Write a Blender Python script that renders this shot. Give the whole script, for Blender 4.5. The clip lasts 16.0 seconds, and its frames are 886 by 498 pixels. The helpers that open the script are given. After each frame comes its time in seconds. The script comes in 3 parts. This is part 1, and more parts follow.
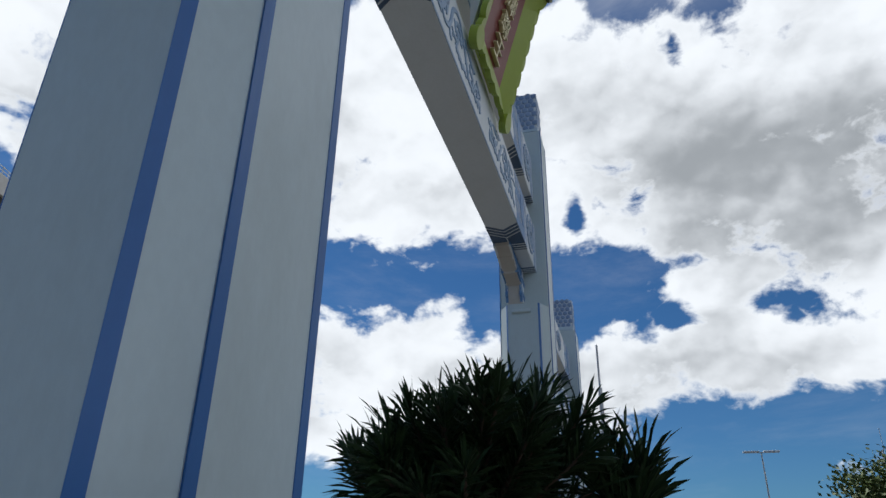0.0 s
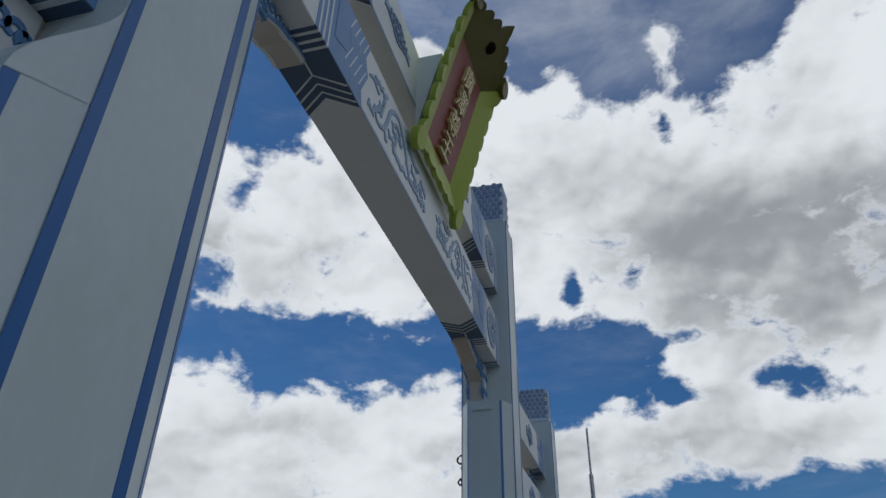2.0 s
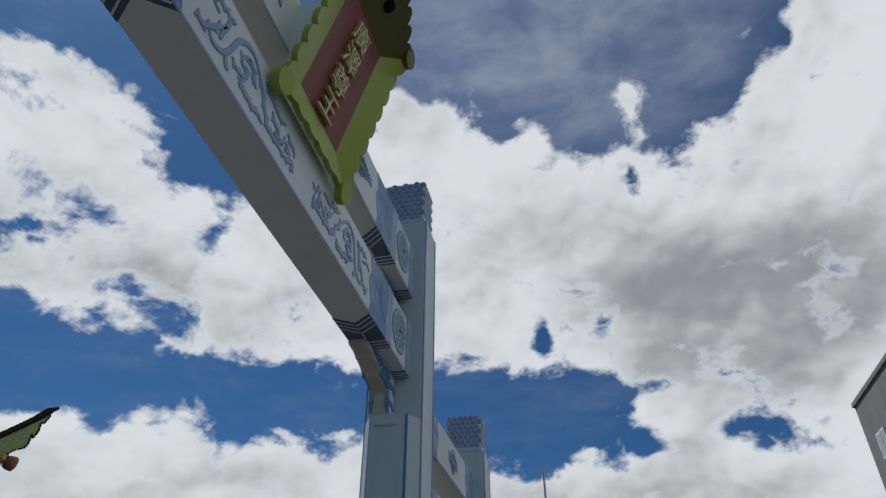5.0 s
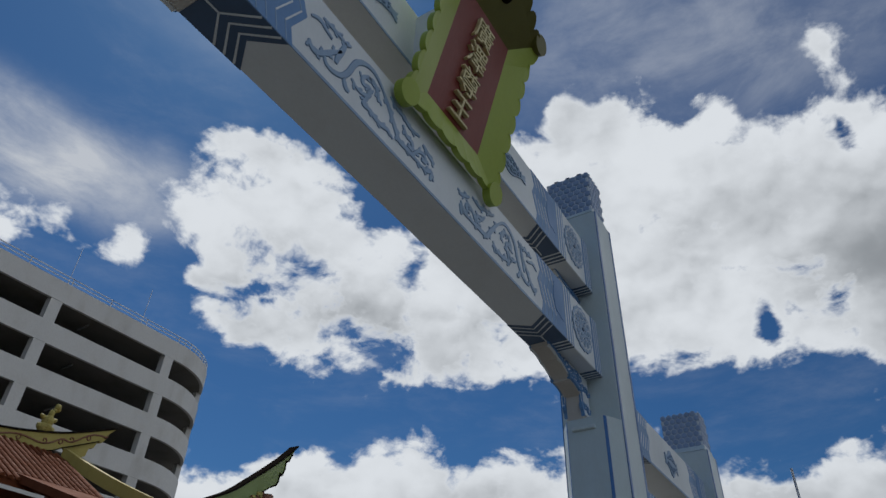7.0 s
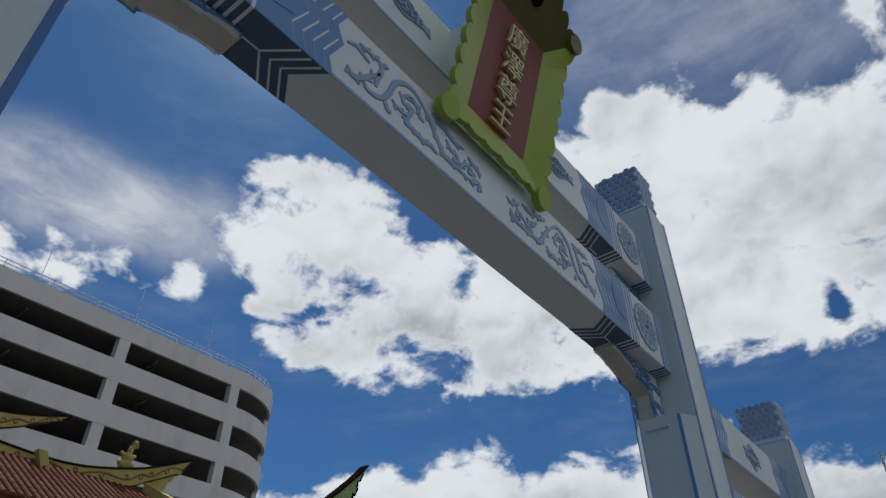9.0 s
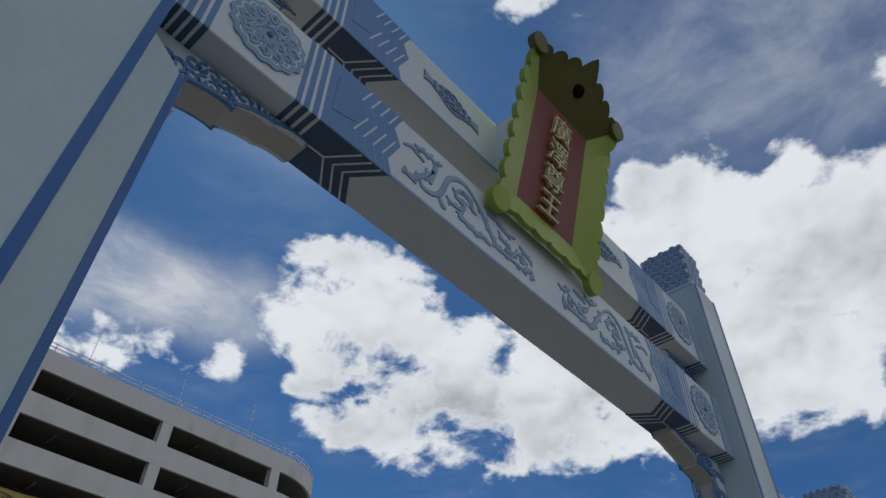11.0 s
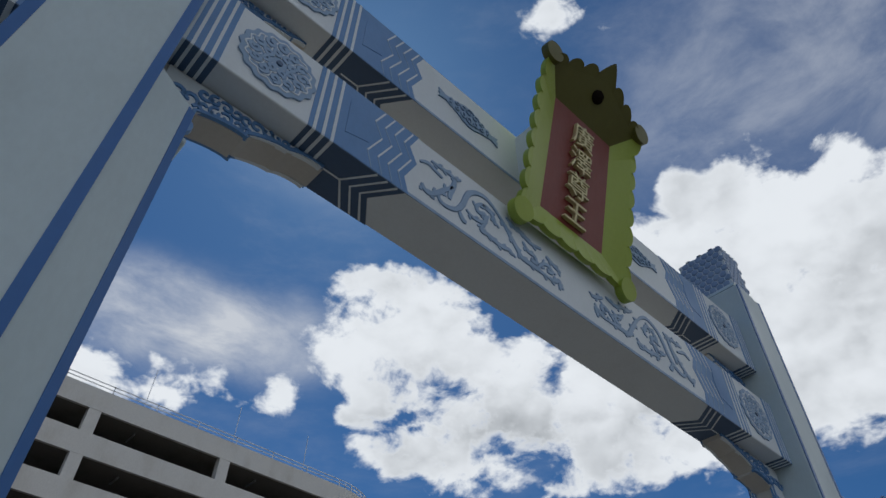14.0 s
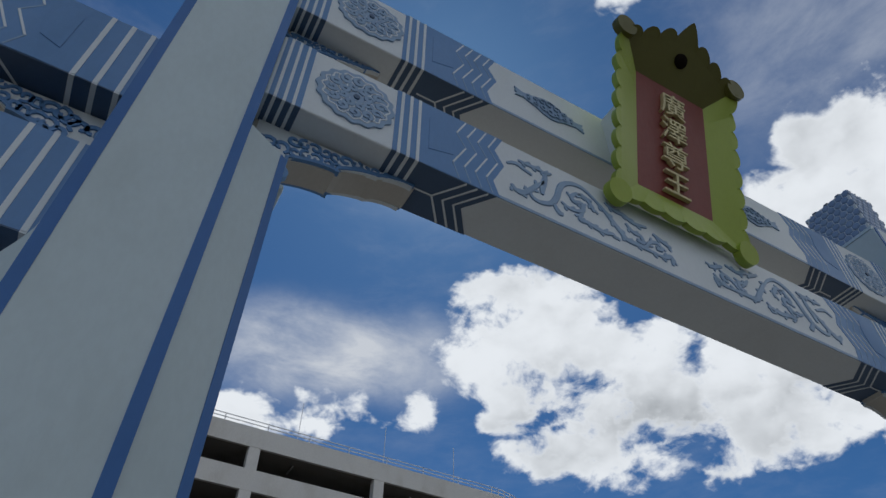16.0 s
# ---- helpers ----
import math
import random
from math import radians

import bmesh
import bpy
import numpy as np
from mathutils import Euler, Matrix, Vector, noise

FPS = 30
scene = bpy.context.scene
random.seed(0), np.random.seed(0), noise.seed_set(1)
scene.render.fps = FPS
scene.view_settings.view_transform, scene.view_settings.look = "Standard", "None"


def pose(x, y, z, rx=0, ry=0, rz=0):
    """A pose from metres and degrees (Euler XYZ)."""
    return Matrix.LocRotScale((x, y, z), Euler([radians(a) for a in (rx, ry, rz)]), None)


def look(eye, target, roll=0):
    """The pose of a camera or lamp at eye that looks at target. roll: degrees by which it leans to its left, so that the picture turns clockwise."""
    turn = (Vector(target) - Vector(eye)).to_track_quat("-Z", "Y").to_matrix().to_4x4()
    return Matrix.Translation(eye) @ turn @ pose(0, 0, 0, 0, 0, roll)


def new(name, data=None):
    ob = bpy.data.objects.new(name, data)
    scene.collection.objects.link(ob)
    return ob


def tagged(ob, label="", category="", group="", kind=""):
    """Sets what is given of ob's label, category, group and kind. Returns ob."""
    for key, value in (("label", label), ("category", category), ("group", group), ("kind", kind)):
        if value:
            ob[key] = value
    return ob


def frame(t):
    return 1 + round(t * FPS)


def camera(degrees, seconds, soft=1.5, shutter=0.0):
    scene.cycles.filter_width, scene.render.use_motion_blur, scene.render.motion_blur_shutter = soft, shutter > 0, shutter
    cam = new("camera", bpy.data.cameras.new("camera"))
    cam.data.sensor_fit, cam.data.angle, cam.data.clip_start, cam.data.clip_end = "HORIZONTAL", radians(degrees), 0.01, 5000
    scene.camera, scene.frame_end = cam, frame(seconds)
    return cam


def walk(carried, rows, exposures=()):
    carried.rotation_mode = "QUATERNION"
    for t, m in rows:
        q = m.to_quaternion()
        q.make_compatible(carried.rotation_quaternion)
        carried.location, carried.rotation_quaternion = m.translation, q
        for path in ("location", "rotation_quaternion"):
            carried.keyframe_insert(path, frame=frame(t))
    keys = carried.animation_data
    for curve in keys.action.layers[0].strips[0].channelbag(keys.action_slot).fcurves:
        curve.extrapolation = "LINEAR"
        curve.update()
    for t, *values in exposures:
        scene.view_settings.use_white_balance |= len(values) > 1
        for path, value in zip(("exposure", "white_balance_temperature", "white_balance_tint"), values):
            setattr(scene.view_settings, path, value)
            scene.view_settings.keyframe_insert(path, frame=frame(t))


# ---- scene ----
════════
- [Requirements]: Repeat the data above exactly, but not the pictures.

- [Solved exercise]:
Write a Blender Python script that renders this shot. Give the whole script, for Blender 4.5. The clip lasts 16.0 seconds, and its frames are 886 by 498 pixels. The helpers that open the script are given. After each frame comes its time in seconds. The script comes in 3 parts. This is part 1, and more parts follow.
0.0 s
2.0 s
5.0 s
7.0 s
9.0 s
11.0 s
14.0 s
16.0 s
# ---- helpers ----
import math
import random
from math import radians

import bmesh
import bpy
import numpy as np
from mathutils import Euler, Matrix, Vector, noise

FPS = 30
scene = bpy.context.scene
random.seed(0), np.random.seed(0), noise.seed_set(1)
scene.render.fps = FPS
scene.view_settings.view_transform, scene.view_settings.look = "Standard", "None"


def pose(x, y, z, rx=0, ry=0, rz=0):
    """A pose from metres and degrees (Euler XYZ)."""
    return Matrix.LocRotScale((x, y, z), Euler([radians(a) for a in (rx, ry, rz)]), None)


def look(eye, target, roll=0):
    """The pose of a camera or lamp at eye that looks at target. roll: degrees by which it leans to its left, so that the picture turns clockwise."""
    turn = (Vector(target) - Vector(eye)).to_track_quat("-Z", "Y").to_matrix().to_4x4()
    return Matrix.Translation(eye) @ turn @ pose(0, 0, 0, 0, 0, roll)


def new(name, data=None):
    ob = bpy.data.objects.new(name, data)
    scene.collection.objects.link(ob)
    return ob


def tagged(ob, label="", category="", group="", kind=""):
    """Sets what is given of ob's label, category, group and kind. Returns ob."""
    for key, value in (("label", label), ("category", category), ("group", group), ("kind", kind)):
        if value:
            ob[key] = value
    return ob


def frame(t):
    return 1 + round(t * FPS)


def camera(degrees, seconds, soft=1.5, shutter=0.0):
    scene.cycles.filter_width, scene.render.use_motion_blur, scene.render.motion_blur_shutter = soft, shutter > 0, shutter
    cam = new("camera", bpy.data.cameras.new("camera"))
    cam.data.sensor_fit, cam.data.angle, cam.data.clip_start, cam.data.clip_end = "HORIZONTAL", radians(degrees), 0.01, 5000
    scene.camera, scene.frame_end = cam, frame(seconds)
    return cam


def walk(carried, rows, exposures=()):
    carried.rotation_mode = "QUATERNION"
    for t, m in rows:
        q = m.to_quaternion()
        q.make_compatible(carried.rotation_quaternion)
        carried.location, carried.rotation_quaternion = m.translation, q
        for path in ("location", "rotation_quaternion"):
            carried.keyframe_insert(path, frame=frame(t))
    keys = carried.animation_data
    for curve in keys.action.layers[0].strips[0].channelbag(keys.action_slot).fcurves:
        curve.extrapolation = "LINEAR"
        curve.update()
    for t, *values in exposures:
        scene.view_settings.use_white_balance |= len(values) > 1
        for path, value in zip(("exposure", "white_balance_temperature", "white_balance_tint"), values):
            setattr(scene.view_settings, path, value)
            scene.view_settings.keyframe_insert(path, frame=frame(t))


# ---- scene ----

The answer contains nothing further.